Waikato Foodbanks face escalating costs to feed desperate
Waikato Foodbanks face escalating costs to feed desperate people
With rising food costs foodbanks are constantly struggling to meet the growing need to provide families with essential food items. Wages or benefits are simply not stretching far enough to adequately feed family members each week. The cost of food has risen by 7.5% this year and petrol prices have gone up again this week. Housing costs and electricity are more expensive than they were at this time last year.
There is an emerging group of the ‘working poor’ in the Waikato. The cost of supporting a family, paying for housing, and getting to a job, for those that have work, leaves little in reserve to pay for basic food items. Buying tomatoes and capsicums at winter prices would not be an option for most families.
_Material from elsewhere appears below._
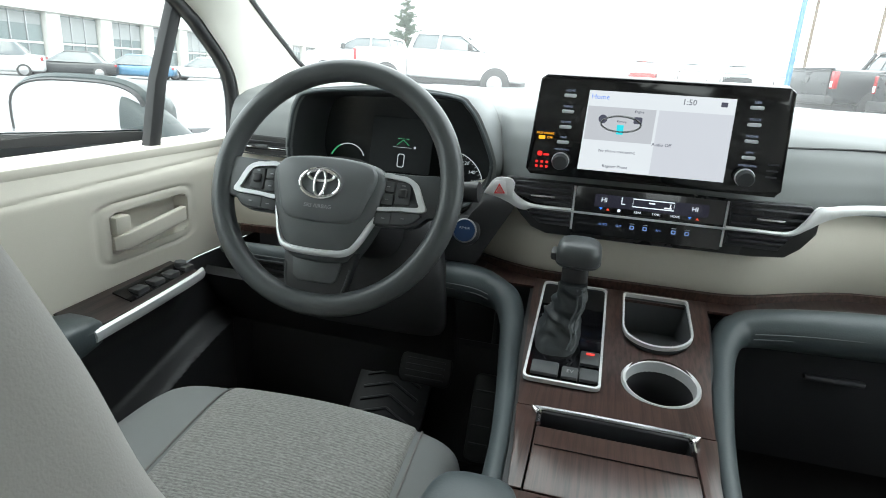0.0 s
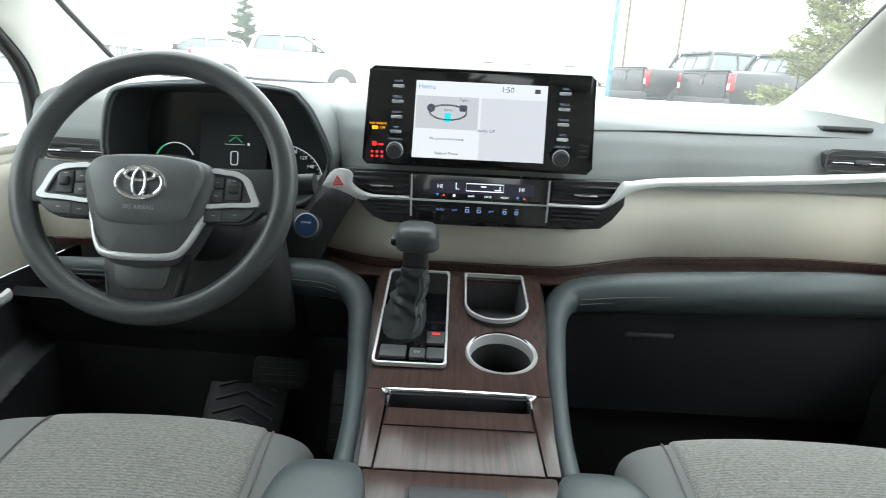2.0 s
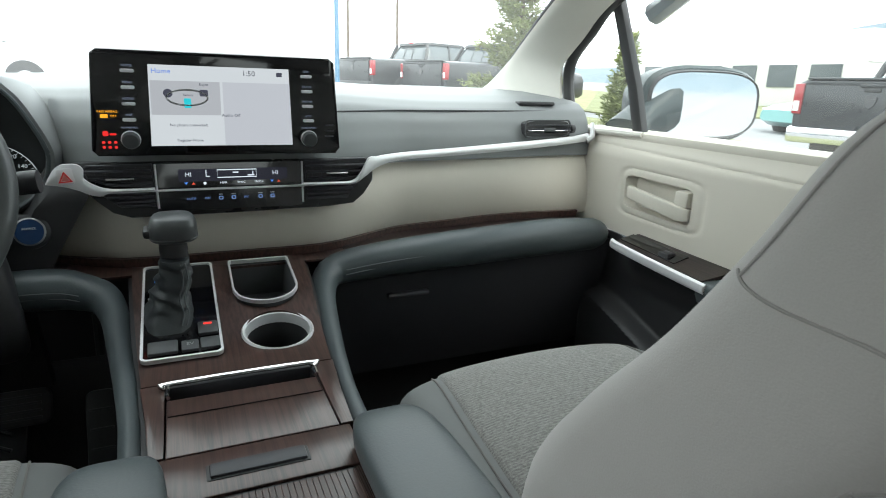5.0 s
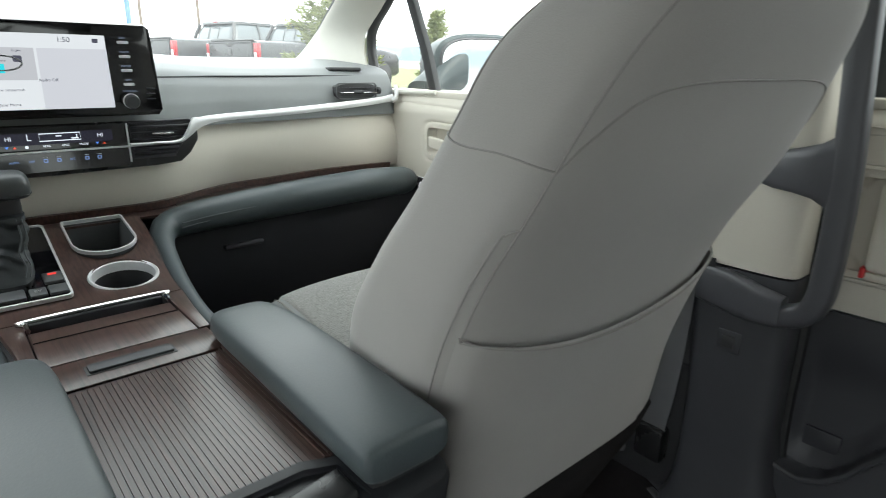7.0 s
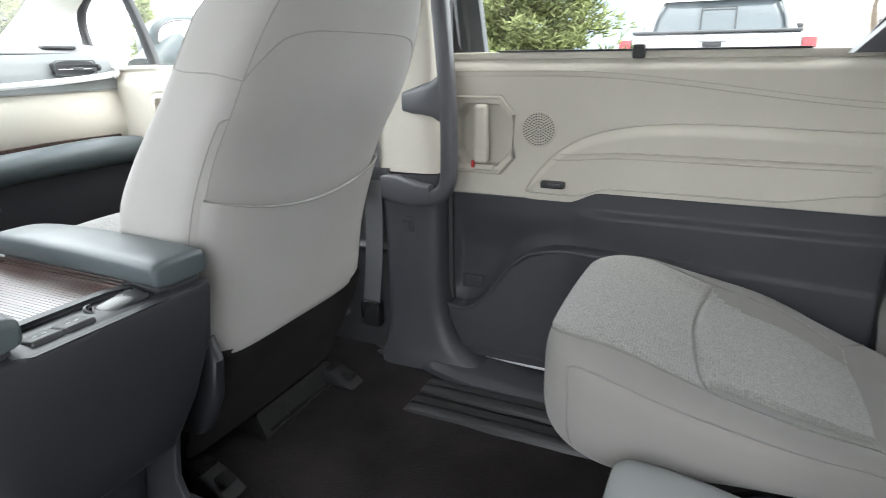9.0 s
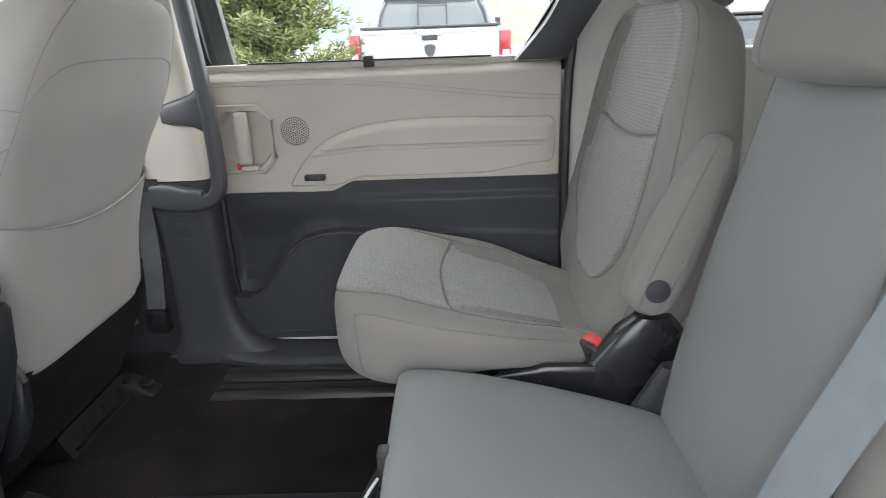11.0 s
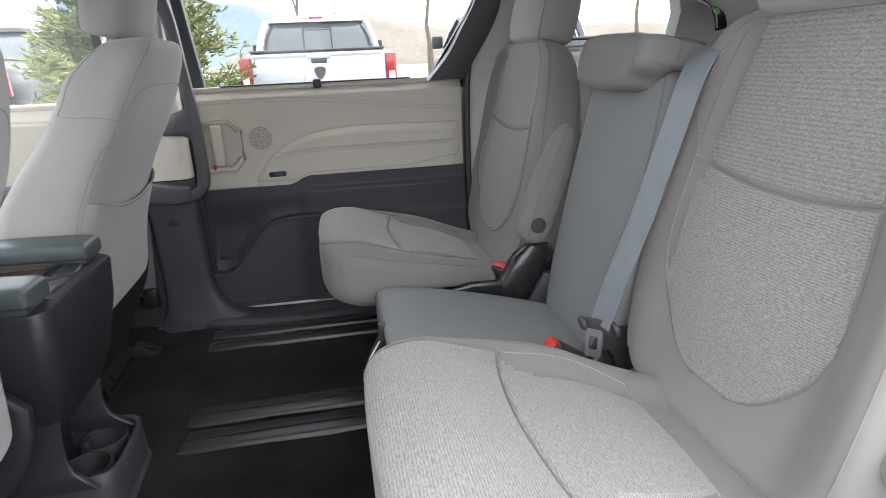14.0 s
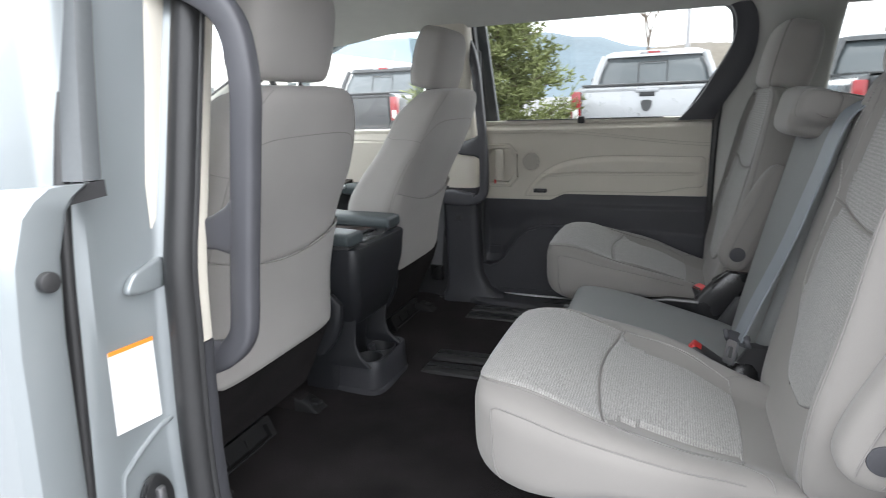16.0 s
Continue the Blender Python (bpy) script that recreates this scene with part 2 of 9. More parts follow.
def part(name, bm, mat, parent=None, label="", smooth=True, sharp=40):
    """Links a bmesh, built in the place's own metres, as one mesh object under a thing or a part."""
    base = ORIGIN[parent] if parent else Vector((0, 0, 0))
    if base.length:
        bmesh.ops.translate(bm, verts=bm.verts, vec=-base)
    me = bpy.data.meshes.new(name)
    if smooth:
        lim = radians(sharp)
        for f in bm.faces:
            f.smooth = True
        for e in bm.edges:
            if len(e.link_faces) == 2 and e.calc_face_angle(0) > lim:
                e.smooth = False
    bm.to_mesh(me)
    bm.free()
    me.materials.append(mat)
    ob = new(name, me)
    if parent:
        ob.parent = parent
    ORIGIN[ob] = base
    return tagged(ob, label)


def single(name, bm, mat, label, category, kind="", group="", smooth=True):
    """A thing that is one mesh."""
    return tagged(part(name, bm, mat, None, "", smooth), label, category, group, kind)


def join(*bms):
    out = bmesh.new()
    for b in bms:
        me = bpy.data.meshes.new("tmp")
        b.to_mesh(me)
        b.free()
        out.from_mesh(me)
        bpy.data.meshes.remove(me)
    return out


def moved(bm, m):
    bmesh.ops.transform(bm, matrix=m, verts=bm.verts)
    return bm


def from_lists(verts, faces):
    me = bpy.data.meshes.new("tmp")
    me.from_pydata(verts, [], faces)
    bm = bmesh.new()
    bm.from_mesh(me)
    bpy.data.meshes.remove(me)
    return bm


def box(size, at=(0, 0, 0), bevel=0.0, seg=2, m=None):
    bm = bmesh.new()
    bmesh.ops.create_cube(bm, size=1, matrix=Matrix.Diagonal((*size, 1)))
    if bevel:
        bmesh.ops.bevel(bm, geom=bm.edges[:], offset=bevel, segments=seg, profile=0.5, affect="EDGES", clamp_overlap=True)
    if m is not None:
        moved(bm, m)
    bmesh.ops.translate(bm, verts=bm.verts, vec=at)
    return bm


def span(lo, hi, bevel=0.0, seg=2):
    """A bevelled box between two corners."""
    lo, hi = Vector(lo), Vector(hi)
    return box(hi - lo, (lo + hi) / 2, bevel, seg)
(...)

Foodbanks have become a necessary survival service for many people in Hamilton and the wider Waikato region. “Twenty percent of people who come for budgetary advice are totally dependent on food parcels” Carole Fleming from Catholic Family Support Services told people attending the Annual General Meeting of the Hamilton Combined Christian Foodbank (HCCF) yesterday.
“Families are desperate and our foodbank resources are being stretched with increased demand and rising food prices” said Ms Fleming. There has been an 18.4% increase in the number of food parcels supplied to families over the first six months of this year compared to the same time last year. Requests for food parcels are coming from a broader group of people, although those struggling to live on benefits are the largest group.
The Hamilton Combined Christian Foodbank is a unique in that it is a collaboration of various churches which come together to run a very efficient service. They provide 60-70% of the food parcels in Hamilton with The Nest providing the balance. Louisa Humphry, HCCF Manager, said “donations of food cover about half of the cost of each food parcel and the other half of the cost needs to be covered by donations”. Each food parcel has an average value of $38.00. Donations to the food bank have slowed down and reserves are being drawn on to meet the cost of food in recent months.
The rise in demand for food parcels is a symptom of just how difficult it is to manage on a low income in a society where the most noticeable trickle-down effect is increasing poverty not wealth.